Jennifer Flynn stands next to her lab equipment.

After six years of service in the military, Jennifer Flynn ’10 realized she had a love for chemistry. Then she found her passion studying liquid chromatography – mass spectrometry (LC-MS) and nuclear magnetic resonance (NMR) at UNCG.

If you didn’t study chemistry and can’t rattle off a quick and dirty definition of LC-MS, don’t fret. Most people can’t. But we can all appreciate its usefulness in identifying substances with antibiotic potential, and that’s where Jennifer’s undergraduate research came into play.
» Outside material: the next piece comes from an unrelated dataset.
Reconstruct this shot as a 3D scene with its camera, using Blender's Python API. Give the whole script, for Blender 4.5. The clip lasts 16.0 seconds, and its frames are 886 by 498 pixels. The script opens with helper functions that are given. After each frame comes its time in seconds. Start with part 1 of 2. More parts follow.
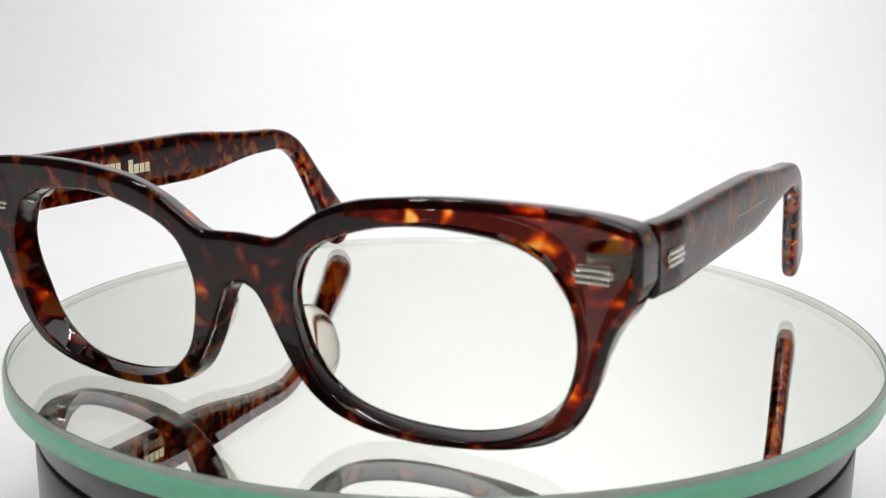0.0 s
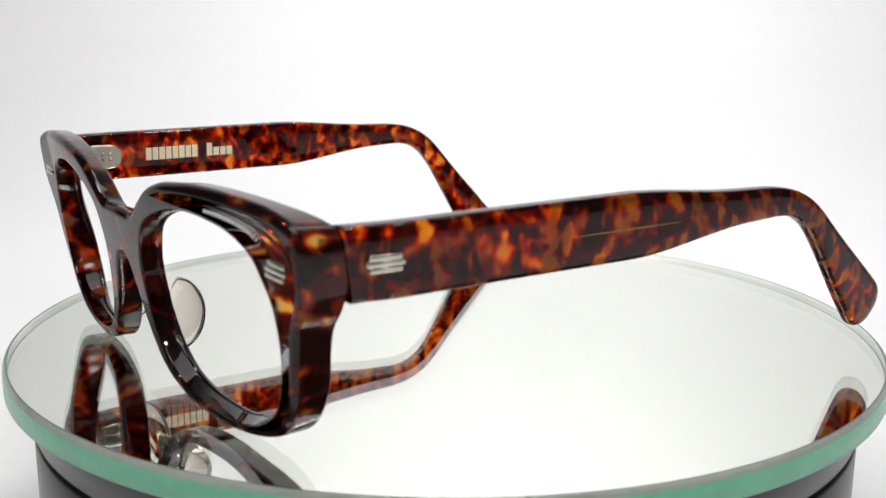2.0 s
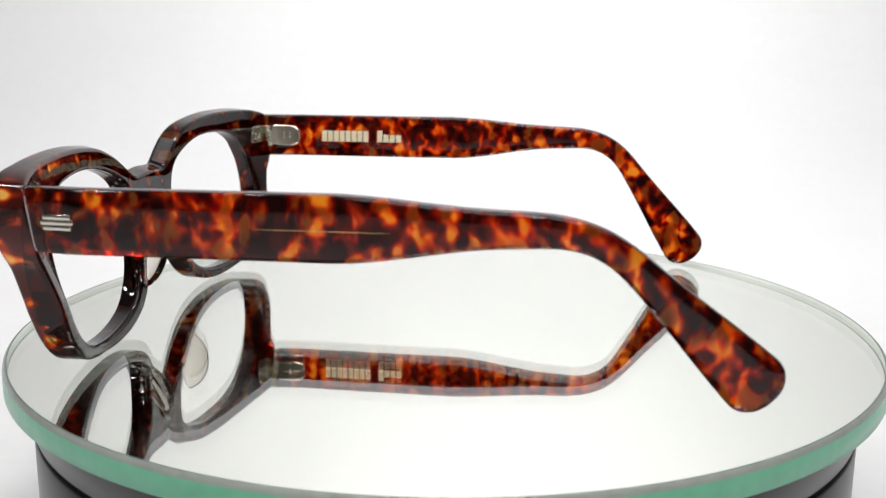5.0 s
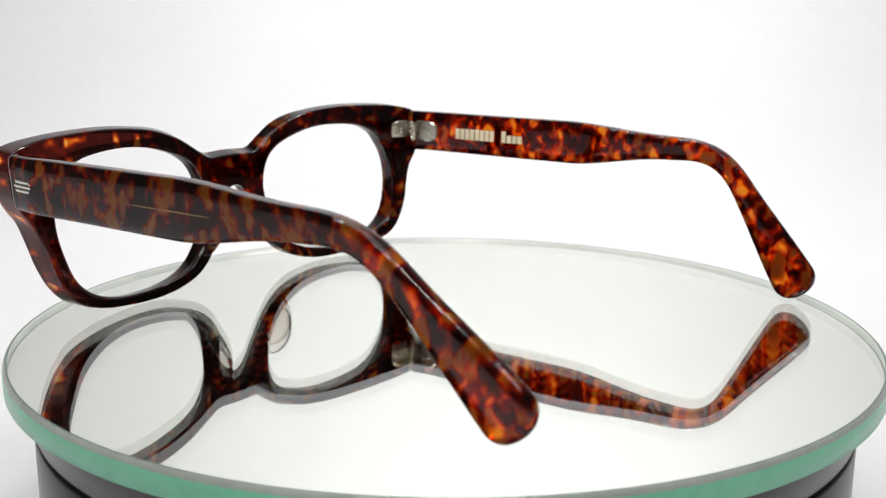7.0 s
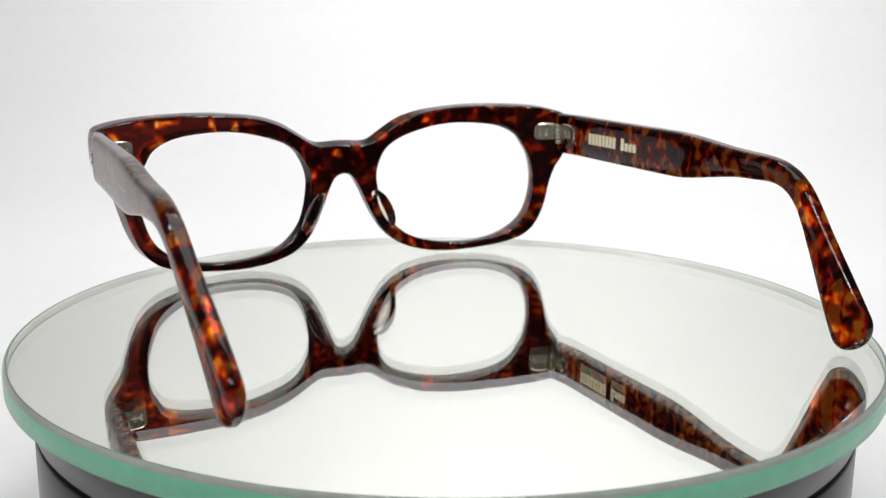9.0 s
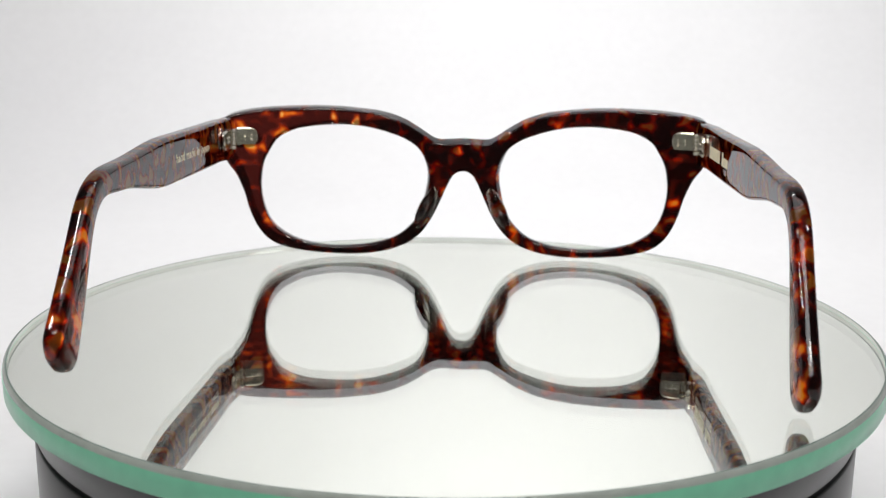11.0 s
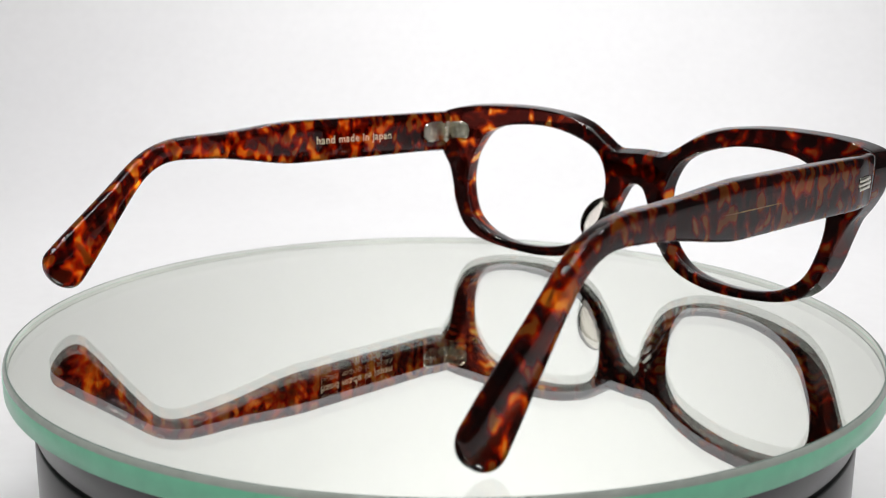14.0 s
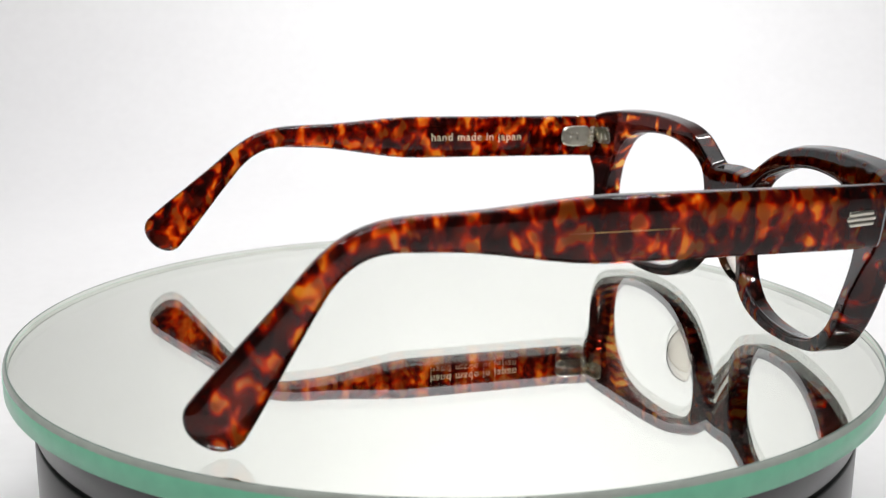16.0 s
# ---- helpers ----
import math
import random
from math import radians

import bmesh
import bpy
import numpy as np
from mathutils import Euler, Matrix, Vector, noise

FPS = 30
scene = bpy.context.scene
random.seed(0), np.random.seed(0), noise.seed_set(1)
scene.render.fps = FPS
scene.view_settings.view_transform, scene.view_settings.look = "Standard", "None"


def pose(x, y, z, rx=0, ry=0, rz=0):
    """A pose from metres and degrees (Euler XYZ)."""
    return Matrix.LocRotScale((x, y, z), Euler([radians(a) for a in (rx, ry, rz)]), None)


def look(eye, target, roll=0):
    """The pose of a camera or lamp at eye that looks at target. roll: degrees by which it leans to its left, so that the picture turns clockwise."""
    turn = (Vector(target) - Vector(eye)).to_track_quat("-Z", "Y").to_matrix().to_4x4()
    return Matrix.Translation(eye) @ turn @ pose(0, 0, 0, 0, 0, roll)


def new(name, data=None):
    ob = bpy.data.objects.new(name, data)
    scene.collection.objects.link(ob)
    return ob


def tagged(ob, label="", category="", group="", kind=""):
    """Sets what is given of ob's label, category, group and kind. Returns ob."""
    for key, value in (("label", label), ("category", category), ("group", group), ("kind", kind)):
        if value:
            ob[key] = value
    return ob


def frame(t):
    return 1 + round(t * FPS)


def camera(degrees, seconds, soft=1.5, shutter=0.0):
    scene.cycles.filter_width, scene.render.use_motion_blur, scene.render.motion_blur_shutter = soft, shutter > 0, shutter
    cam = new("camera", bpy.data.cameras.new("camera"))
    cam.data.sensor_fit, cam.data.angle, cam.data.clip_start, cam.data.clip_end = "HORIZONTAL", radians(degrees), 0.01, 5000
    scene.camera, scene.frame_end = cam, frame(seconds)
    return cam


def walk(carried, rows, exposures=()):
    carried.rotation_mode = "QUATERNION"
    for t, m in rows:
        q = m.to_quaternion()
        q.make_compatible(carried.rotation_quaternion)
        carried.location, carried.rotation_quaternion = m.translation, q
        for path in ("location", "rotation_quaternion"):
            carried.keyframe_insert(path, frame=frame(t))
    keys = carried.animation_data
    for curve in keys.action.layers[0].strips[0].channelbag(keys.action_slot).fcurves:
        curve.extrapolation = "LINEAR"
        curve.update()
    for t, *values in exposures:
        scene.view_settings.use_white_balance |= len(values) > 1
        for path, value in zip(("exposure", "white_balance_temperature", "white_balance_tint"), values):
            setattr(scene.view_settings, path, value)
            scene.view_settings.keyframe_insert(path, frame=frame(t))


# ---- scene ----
# The eye stands still before the turntable; the table top, the mirror disc and the spectacles turn.
TOP = 0.052            # height of the mirror disc's top over the white paper
RATE = -14.151          # degrees a second, clockwise from above
cam = camera(43.615, 16.0, soft=1.15)
cam.data.dof.use_dof, cam.data.dof.focus_distance, cam.data.dof.aperture_fstop = True, 0.254, 29.0
EYE = pose(0.0002, -0.26002, TOP + 0.07485, 90 - 12.255, 0, 0.231) @ pose(0, 0, 0, 0, 0, 0.387)
walk(cam, [(0.0, EYE), (16.0, EYE)],
     exposures=[(0.0, -0.14), (3.0, -0.10), (8.0, -0.10), (10.3, -0.22), (14.6, -0.22), (15.2, -0.12), (16.0, -0.11)])

# ---- light ----
world = bpy.data.worlds.new("world")
scene.world = world
world.use_nodes = True
world.node_tree.nodes["Background"].inputs[0].default_value = (0.9, 0.93, 1.0, 1)
world.node_tree.nodes["Background"].inputs[1].default_value = 0.03


def area_lamp(name, eye, target, sx, sy, watts, colour=(1, 1, 1)):
    data = bpy.data.lights.new(name, "AREA")
    data.shape, data.size, data.size_y, data.energy, data.color = "RECTANGLE", sx, sy, watts, colour
    ob = new(name, data)
    ob.matrix_world = look(eye, target)
    return ob


def bulb(name, eye, watts, radius, colour=(1, 1, 1)):
    data = bpy.data.lights.new(name, "POINT")
    data.energy, data.shadow_soft_size, data.color = watts, radius, colour
    ob = new(name, data)
    ob.location = eye
    return ob


area_lamp("softbox_lamp", (0.05, 0.18, 0.78), (0.03, 0.22, 0.0), 0.55, 0.45, 1.6)
area_lamp("backdrop_lamp", (0.07, 0.26, 0.56), (0.07, 0.72, 0.19), 0.20, 0.10, 2.15)
area_lamp("front_softbox_lamp", (0.0, -0.42, 0.85), (0.0, -0.36, 0.0), 0.50, 0.22, 2.4)
bulb("spot_bulb_a", (-0.42, -0.10, 0.75), 3.2, 0.036, (1, 0.98, 0.96))
bulb("spot_bulb_b", (0.40, -0.16, 0.72), 3.2, 0.036, (1, 0.98, 0.95))
bulb("spot_bulb_d", (-0.30, -0.02, 0.80), 1.6, 0.03, (1, 0.97, 0.93))
bulb("spot_bulb_e", (0.18, -0.42, 0.82), 1.6, 0.03, (1, 0.95, 0.88))
bulb("spot_bulb_c", (-0.05, -0.55, 0.90), 2.8, 0.036, (1, 0.90, 0.76))


# ---- materials ----
def material(name):
    m = bpy.data.materials.new(name)
    m.use_nodes = True
    nt = m.node_tree
    return m, nt, nt.nodes["Principled BSDF"], nt.nodes["Material Output"]


def node(nt, kind, **values):
    n = nt.nodes.new(kind)
    for key, value in values.items():
        n.inputs[key].default_value = value
    return n


def ramp(nt, fac, stops):
    n = nt.nodes.new("ShaderNodeValToRGB")
    el = n.color_ramp.elements
    while len(el) < len(stops):
        el.new(0.5)
    for e, (p, c) in zip(el, stops):
        e.position, e.color = p, (*c, 1)
    nt.links.new(fac, n.inputs[0])
    return n.outputs[0]


def plain(name, colour, rough=0.5, metal=0.0, spread=0.06, scale=900.0, bump=0.0):
    """A plain surface with a slight two-scale variation of tone and a fine bump."""
    m, nt, b, out = material(name)
    co = nt.nodes.new("ShaderNodeTexCoord")
    n1 = node(nt, "ShaderNodeTexNoise", Scale=scale, Detail=6.0)
    n2 = node(nt, "ShaderNodeTexNoise", Scale=scale * 0.06, Detail=3.0)
    nt.links.new(co.outputs["Object"], n1.inputs["Vector"])
    nt.links.new(co.outputs["Object"], n2.inputs["Vector"])
    add = nt.nodes.new("ShaderNodeMath")
    add.operation = "ADD"
    nt.links.new(n1.outputs["Fac"], add.inputs[0])
    nt.links.new(n2.outputs["Fac"], add.inputs[1])
    half = nt.nodes.new("ShaderNodeMath")
    half.operation, half.inputs[1].default_value = "MULTIPLY", 0.5
    nt.links.new(add.outputs[0], half.inputs[0])
    lo = [max(0, c * (1 - spread)) for c in colour]
    hi = [min(1, c * (1 + spread)) for c in colour]
    nt.links.new(ramp(nt, half.outputs[0], [(0.35, lo), (0.65, hi)]), b.inputs["Base Color"])
    b.inputs["Roughness"].default_value, b.inputs["Metallic"].default_value = rough, metal
    if bump:
        bp = node(nt, "ShaderNodeBump", Strength=bump, Distance=0.0002)
        nt.links.new(n1.outputs["Fac"], bp.inputs["Height"])
        nt.links.new(bp.outputs[0], b.inputs["Normal"])
    return m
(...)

A first generation college student who graduated in May, Jennifer worked closely with Dr. Nadja Cech, whose expertise includes medicinal plant chemistry. Ultimately, Dr. Cech’s goal is to develop novel approaches for the use of plant medicines in the treatment and prevention of disease.

“I worked with her for a year to get a head start on my honor’s thesis,” says Jennifer. Her charge was to use the analytical technique known as LC-MS to compile a database of known antibiotics to aid in the identification of novel compounds.

An opportunity to help find new antibiotics

“I helped get a project up and going that will eventually screen various sources of natural products for new antibiotics, which is important as antibiotic resistance becomes more of a concern.”

And just what is NMR, other than another scientific passion of Jennifer’s? In simplest terms, it’s an analytical technique, one that uses a magnetic field to determine the structure of an unknown compound. Jennifer worked alongside Dr. Terry Nile, travelling to England for a six-week study abroad where she partnered with Dr. Craig Butts and students at the University of Bristol on NMR research that was recently accepted for publication in the journal Organic and Biomolecular Chemistry.

The value of experience

“The thought of grad school would be daunting if I didn’t have such great undergraduate research experiences. Plus, they helped get me the job I have now.”

Jennifer is a lab technician with Syngenta. “For one of my honors projects, I helped Syngenta run Boron NMR. Samples were brought to campus because Syngenta doesn’t have a probe that tunes to Boron.”

Next fall, she plans to go to graduate school, possibly in a PhD program at Iowa State. After that, she’ll likely teach or work in the chemical industry. “Either way, I want to make an impact on people’s lives.”

She said the same thing right after she graduated high school and decided to enter the military. “I surprised people, even myself, when I joined. But I knew I wanted to provide some sort of service, and my six years here and in Iraq allowed me to do that.”

A wild notion

Eventually, she found she had a mind for science. And now her résumé is peppered with awards such as the M. Russell Harter Award for Scientific Research, the ACS Inorganic Chemistry Award, the Schaffer Chemistry Award and the American Institute of Chemists Award.

“After the military, I got this wild notion to become a chemist. I thought, ‘I could do this.’ Coming from a non-science background, I really needed a strong foundation, and I got that at UNCG.”